===== Data =====

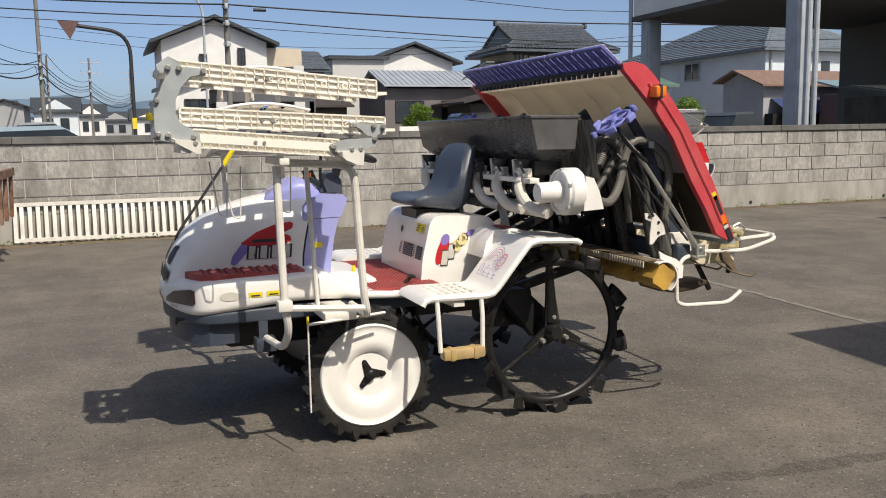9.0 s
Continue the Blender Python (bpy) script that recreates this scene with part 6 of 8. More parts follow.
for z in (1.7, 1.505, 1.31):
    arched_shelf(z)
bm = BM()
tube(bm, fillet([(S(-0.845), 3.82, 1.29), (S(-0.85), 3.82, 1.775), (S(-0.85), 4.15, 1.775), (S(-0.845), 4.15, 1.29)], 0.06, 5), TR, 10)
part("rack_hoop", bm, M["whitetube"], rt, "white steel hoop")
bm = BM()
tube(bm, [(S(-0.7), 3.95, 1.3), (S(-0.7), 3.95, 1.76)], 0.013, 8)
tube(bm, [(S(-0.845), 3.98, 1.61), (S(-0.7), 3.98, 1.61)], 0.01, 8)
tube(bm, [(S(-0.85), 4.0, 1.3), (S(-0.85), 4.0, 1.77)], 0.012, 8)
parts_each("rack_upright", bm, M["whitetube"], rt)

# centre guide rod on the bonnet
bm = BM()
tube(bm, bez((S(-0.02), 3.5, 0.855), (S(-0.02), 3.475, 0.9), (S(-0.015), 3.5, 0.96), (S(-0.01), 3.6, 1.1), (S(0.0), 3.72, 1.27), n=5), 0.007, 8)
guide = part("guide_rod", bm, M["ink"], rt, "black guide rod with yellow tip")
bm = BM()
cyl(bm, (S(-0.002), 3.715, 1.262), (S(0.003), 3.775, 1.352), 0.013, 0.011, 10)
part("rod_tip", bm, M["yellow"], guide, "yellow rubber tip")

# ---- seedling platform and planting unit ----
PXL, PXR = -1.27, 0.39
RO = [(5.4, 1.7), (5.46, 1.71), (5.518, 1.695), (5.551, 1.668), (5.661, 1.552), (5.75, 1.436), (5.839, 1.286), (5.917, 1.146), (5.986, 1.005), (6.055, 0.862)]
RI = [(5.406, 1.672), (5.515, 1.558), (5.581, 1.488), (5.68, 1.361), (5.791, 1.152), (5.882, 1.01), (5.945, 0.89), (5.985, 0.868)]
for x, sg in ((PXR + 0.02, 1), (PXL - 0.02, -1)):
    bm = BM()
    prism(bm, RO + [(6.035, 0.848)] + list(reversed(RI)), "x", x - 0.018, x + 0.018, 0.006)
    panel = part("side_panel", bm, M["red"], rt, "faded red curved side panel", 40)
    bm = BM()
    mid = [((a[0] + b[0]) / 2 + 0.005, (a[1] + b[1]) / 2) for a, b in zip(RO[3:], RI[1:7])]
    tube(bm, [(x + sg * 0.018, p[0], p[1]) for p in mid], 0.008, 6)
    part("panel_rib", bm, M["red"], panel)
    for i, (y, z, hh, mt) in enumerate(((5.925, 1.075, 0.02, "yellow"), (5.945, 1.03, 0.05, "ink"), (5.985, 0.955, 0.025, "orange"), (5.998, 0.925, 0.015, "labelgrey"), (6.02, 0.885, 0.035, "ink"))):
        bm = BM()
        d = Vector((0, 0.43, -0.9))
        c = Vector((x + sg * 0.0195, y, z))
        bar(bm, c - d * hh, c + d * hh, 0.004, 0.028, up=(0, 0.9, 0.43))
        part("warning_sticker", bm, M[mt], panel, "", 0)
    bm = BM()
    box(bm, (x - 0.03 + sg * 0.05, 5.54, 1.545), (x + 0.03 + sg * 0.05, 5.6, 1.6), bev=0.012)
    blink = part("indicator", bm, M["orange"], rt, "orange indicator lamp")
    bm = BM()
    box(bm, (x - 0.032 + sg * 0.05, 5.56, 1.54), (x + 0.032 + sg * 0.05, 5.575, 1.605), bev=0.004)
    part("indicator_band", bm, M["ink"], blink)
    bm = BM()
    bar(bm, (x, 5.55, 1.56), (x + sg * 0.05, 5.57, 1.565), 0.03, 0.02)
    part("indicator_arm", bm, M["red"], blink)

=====

**Aim of the exercise**
Search the data above for the string "with" and copy each line that has it.

**Answer to this task**
Continue the Blender Python (bpy) script that recreates this scene with part 6 of 8. More parts follow.
guide = part("guide_rod", bm, M["ink"], rt, "black guide rod with yellow tip")